EXERCISE DIRECTIONS:
In the entries below, find the lines that contain the word "label" and copy them.

DATA SUPPLIED:
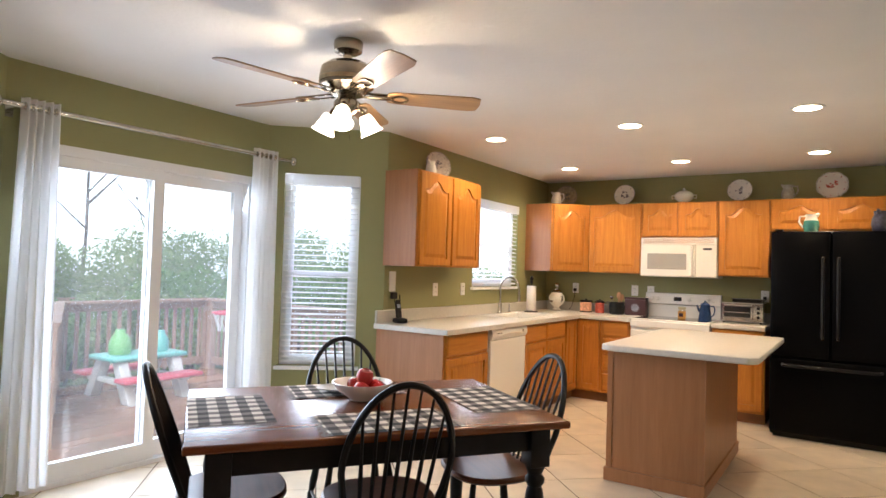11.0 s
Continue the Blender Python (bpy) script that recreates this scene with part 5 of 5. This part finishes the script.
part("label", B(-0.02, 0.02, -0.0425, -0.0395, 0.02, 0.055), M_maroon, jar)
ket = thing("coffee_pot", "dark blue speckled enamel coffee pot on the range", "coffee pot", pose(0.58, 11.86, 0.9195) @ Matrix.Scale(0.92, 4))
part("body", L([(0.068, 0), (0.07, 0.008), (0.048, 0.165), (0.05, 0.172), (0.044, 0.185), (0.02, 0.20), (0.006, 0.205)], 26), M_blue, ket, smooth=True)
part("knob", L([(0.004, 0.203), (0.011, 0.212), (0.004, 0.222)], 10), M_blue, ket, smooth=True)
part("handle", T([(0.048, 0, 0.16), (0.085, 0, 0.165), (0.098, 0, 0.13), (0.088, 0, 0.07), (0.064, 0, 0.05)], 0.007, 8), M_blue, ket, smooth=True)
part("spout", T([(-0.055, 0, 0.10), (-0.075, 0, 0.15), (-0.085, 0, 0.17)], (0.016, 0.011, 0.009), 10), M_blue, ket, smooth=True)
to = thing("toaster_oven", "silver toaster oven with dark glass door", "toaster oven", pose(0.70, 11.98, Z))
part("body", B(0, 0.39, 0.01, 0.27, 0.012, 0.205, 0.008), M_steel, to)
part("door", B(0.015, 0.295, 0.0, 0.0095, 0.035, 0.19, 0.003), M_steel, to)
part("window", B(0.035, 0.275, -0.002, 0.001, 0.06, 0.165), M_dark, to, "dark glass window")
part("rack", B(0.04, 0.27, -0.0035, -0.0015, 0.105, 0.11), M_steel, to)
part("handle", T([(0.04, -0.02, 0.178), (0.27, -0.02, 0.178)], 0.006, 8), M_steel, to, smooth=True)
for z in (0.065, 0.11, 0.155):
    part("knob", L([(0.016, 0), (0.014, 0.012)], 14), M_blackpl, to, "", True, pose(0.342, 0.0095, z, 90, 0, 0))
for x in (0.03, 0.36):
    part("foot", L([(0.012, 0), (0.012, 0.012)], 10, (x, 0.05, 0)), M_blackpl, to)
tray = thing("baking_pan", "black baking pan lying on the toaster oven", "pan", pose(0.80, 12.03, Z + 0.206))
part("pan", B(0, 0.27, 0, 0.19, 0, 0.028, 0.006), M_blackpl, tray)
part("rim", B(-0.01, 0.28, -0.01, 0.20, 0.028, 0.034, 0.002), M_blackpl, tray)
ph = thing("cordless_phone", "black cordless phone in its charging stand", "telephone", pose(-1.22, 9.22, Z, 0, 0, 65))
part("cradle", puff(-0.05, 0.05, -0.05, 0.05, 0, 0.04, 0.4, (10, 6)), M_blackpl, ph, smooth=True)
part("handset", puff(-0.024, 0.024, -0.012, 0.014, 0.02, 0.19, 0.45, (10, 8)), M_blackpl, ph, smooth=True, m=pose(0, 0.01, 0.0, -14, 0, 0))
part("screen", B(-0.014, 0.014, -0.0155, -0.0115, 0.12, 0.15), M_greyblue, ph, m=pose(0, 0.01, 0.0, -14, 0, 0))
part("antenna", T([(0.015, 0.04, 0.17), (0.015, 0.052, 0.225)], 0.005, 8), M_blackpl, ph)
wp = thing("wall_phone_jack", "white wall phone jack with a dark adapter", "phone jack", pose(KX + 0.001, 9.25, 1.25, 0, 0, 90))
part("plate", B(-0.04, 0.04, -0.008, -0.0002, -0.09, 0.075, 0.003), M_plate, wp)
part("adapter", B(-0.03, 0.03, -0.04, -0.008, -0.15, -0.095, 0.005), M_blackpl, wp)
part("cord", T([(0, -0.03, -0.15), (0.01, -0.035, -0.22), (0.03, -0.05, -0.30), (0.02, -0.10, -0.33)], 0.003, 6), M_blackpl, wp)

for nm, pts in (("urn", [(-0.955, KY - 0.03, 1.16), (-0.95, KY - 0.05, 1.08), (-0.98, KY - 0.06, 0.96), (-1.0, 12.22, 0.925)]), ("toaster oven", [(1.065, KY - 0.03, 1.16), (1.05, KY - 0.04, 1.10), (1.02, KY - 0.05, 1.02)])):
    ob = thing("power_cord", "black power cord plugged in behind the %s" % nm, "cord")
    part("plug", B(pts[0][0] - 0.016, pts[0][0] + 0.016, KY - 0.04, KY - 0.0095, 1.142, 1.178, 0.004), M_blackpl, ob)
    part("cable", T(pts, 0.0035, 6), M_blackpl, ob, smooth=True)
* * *
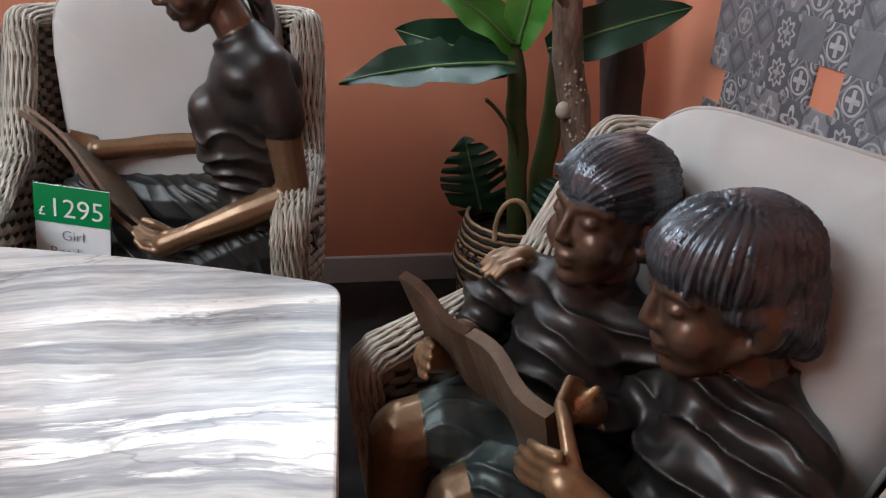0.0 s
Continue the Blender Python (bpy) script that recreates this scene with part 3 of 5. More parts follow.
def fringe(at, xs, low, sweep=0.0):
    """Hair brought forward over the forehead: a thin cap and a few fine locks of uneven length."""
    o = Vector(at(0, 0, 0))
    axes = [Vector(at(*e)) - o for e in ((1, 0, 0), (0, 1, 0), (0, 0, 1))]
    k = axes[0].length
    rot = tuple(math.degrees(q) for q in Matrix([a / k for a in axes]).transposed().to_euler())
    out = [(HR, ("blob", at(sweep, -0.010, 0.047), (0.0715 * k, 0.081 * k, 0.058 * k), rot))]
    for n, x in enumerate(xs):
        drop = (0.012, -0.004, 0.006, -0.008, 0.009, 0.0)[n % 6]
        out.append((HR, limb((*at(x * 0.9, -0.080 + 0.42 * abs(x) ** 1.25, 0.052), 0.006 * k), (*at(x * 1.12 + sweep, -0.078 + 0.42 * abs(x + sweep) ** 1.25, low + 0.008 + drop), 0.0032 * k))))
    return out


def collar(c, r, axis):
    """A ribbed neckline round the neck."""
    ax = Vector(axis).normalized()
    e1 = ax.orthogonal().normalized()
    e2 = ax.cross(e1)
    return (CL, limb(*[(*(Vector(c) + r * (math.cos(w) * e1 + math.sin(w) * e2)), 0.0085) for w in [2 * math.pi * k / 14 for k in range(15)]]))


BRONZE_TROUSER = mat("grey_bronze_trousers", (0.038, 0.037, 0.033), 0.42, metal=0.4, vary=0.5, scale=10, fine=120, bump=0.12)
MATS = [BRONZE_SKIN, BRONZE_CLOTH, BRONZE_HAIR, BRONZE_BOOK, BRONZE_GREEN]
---
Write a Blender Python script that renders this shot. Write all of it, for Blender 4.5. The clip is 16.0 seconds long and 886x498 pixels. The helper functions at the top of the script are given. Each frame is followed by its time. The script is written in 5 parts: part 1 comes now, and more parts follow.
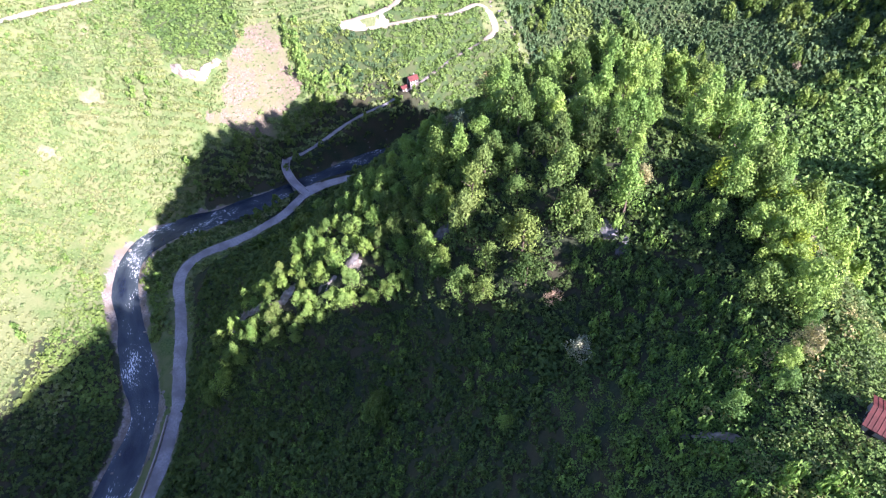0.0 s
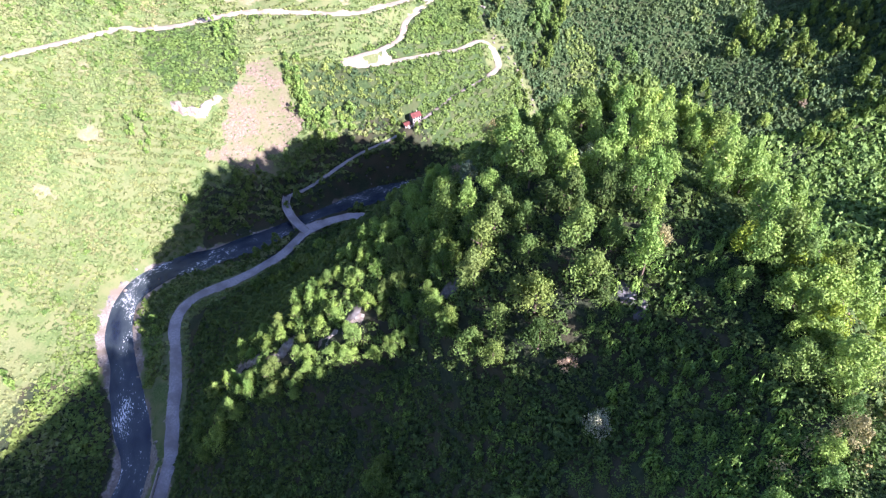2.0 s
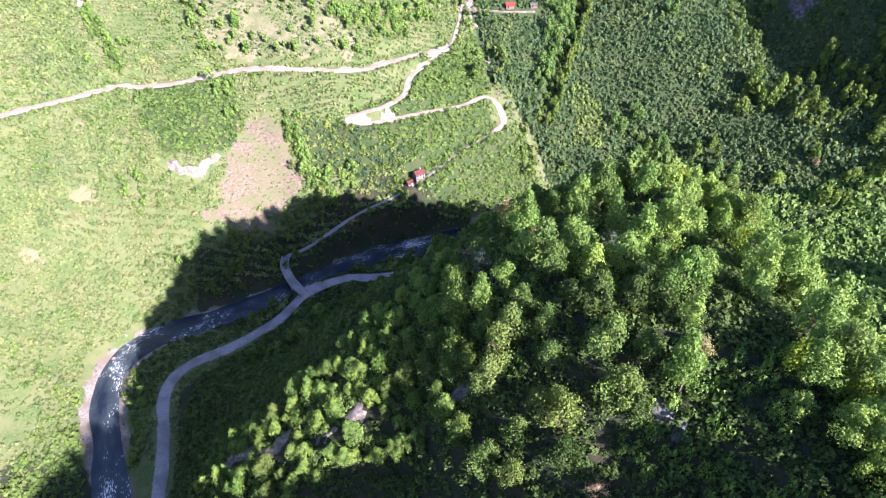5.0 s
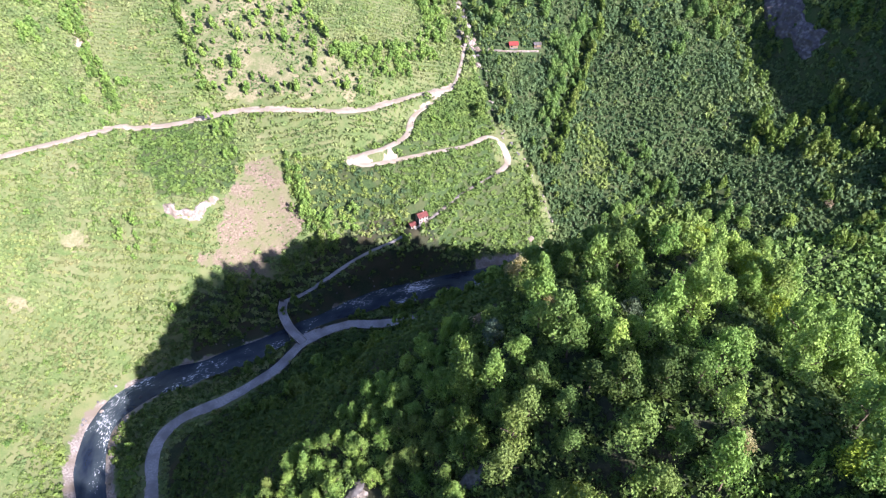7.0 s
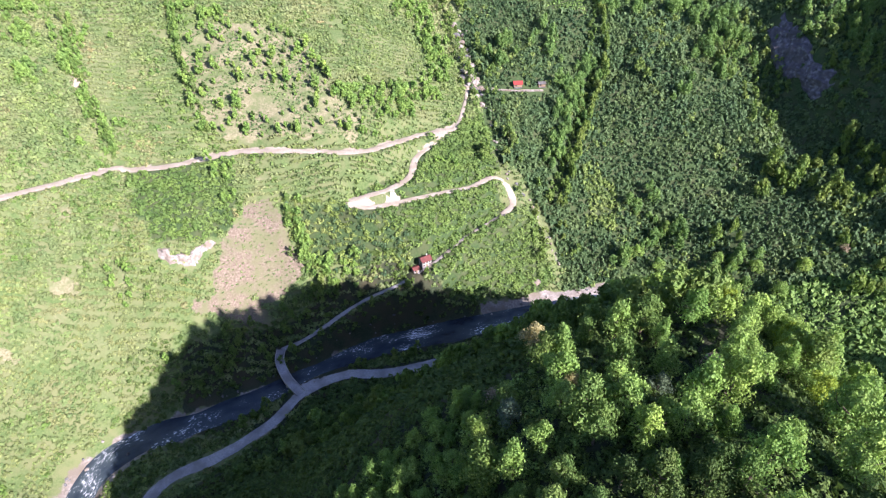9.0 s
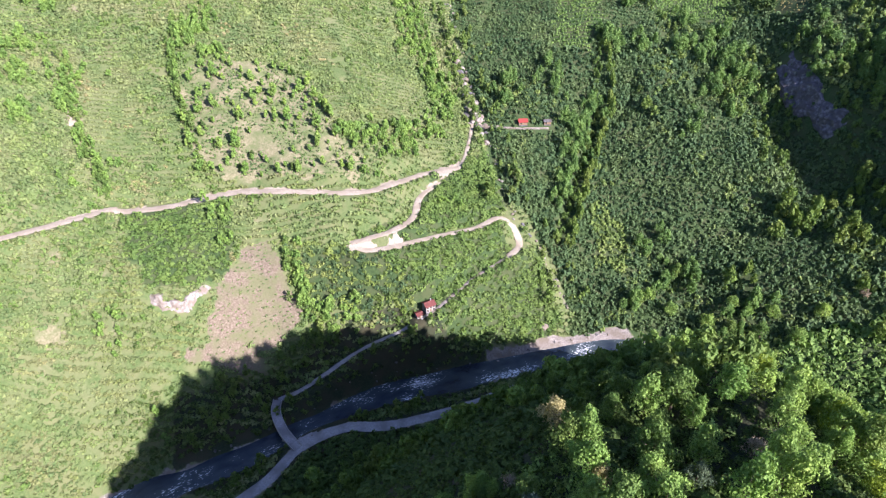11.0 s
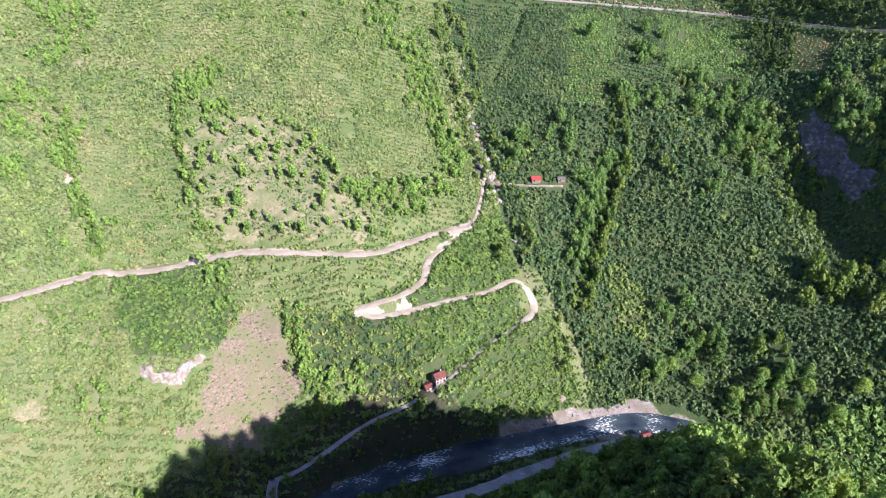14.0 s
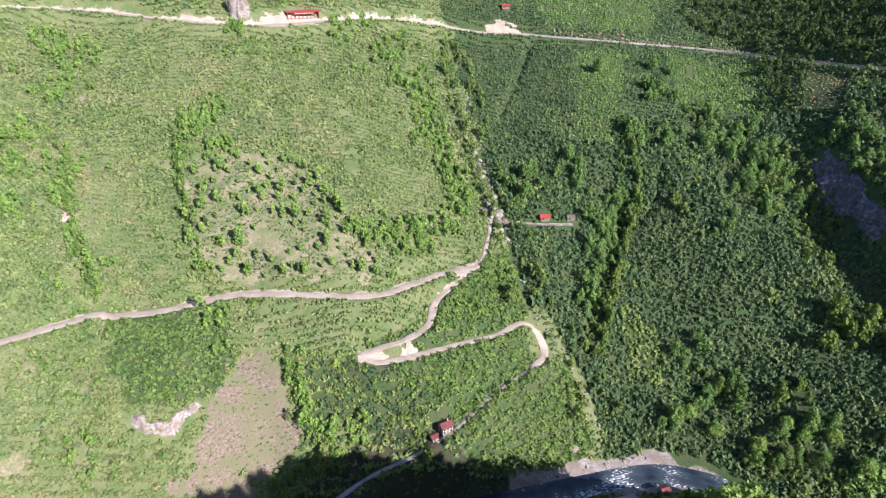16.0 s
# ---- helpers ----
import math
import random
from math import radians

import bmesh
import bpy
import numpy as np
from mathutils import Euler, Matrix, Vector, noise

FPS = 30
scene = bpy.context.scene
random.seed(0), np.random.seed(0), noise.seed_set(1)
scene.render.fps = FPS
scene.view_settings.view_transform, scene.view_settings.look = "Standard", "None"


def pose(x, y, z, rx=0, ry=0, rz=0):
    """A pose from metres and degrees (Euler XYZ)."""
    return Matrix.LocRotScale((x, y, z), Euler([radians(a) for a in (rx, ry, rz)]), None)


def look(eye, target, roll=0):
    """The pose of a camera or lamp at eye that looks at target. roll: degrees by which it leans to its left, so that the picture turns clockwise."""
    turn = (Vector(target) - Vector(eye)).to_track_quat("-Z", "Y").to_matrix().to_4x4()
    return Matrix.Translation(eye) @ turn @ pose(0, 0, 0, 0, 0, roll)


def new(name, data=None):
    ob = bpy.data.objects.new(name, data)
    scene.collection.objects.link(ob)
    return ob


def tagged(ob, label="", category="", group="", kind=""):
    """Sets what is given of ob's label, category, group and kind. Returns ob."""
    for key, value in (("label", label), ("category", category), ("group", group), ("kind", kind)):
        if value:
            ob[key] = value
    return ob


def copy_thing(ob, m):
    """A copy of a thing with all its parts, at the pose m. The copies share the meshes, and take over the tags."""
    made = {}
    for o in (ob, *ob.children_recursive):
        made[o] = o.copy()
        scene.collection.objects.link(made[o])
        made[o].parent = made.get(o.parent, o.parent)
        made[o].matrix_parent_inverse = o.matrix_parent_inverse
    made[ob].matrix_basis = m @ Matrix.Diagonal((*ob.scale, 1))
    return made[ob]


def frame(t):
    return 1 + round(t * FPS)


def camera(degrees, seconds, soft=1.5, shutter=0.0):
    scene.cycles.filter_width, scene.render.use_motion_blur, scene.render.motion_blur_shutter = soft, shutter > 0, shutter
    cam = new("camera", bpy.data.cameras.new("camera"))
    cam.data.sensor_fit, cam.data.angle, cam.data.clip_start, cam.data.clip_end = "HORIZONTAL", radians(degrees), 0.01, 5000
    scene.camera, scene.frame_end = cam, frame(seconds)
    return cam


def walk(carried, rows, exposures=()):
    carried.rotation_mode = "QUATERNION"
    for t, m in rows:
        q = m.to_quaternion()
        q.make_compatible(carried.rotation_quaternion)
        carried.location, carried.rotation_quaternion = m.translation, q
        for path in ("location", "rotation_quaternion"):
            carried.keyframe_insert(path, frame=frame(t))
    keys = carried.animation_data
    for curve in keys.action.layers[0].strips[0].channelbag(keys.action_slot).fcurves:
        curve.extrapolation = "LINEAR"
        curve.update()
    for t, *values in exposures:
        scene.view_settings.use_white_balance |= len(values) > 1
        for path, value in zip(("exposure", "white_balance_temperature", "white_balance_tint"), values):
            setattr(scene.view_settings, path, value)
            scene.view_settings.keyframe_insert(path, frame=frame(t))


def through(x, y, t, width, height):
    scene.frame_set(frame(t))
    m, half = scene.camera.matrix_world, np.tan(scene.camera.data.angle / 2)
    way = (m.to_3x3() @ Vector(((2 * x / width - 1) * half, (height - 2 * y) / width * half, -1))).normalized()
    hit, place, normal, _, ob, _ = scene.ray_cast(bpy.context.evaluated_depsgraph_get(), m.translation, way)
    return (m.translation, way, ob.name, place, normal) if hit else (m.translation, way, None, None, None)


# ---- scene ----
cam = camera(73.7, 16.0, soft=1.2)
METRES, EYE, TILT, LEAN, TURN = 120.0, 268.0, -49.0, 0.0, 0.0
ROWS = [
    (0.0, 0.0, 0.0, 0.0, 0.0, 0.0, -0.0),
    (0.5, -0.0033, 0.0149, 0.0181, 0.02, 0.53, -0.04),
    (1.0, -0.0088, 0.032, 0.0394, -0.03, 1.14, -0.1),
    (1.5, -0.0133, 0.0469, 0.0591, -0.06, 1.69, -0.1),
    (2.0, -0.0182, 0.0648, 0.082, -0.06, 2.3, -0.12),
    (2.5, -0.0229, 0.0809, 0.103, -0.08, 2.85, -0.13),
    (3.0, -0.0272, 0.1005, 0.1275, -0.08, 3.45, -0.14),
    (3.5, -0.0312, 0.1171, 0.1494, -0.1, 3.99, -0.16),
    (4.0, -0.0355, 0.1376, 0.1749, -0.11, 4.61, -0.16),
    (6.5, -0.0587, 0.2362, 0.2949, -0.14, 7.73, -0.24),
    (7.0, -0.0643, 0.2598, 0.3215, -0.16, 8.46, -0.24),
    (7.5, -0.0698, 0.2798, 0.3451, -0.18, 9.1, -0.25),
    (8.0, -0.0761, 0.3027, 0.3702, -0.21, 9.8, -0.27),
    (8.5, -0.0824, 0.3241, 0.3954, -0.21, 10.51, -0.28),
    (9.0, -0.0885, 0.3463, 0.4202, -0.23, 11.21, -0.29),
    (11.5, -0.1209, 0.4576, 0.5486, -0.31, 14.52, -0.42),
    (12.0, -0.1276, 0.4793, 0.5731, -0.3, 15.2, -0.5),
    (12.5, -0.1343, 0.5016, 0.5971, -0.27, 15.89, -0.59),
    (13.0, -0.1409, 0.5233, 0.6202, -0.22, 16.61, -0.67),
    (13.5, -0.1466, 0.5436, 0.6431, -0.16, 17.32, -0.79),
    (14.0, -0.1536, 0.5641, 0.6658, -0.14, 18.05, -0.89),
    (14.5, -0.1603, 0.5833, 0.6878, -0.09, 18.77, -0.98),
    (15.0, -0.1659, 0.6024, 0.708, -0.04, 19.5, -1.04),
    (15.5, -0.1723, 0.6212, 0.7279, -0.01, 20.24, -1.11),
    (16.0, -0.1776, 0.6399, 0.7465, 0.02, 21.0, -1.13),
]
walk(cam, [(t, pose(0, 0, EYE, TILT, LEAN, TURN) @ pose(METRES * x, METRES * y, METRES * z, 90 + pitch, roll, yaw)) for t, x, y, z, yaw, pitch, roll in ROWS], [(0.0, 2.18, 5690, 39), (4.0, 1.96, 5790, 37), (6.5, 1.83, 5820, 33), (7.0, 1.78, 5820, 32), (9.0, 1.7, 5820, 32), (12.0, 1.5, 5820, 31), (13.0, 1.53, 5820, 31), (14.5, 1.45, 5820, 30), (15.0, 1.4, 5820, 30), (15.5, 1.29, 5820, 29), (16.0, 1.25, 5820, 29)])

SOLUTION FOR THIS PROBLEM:
part("label", B(-0.02, 0.02, -0.0425, -0.0395, 0.02, 0.055), M_maroon, jar)
def tagged(ob, label="", category="", group="", kind=""):
    """Sets what is given of ob's label, category, group and kind. Returns ob."""
    for key, value in (("label", label), ("category", category), ("group", group), ("kind", kind)):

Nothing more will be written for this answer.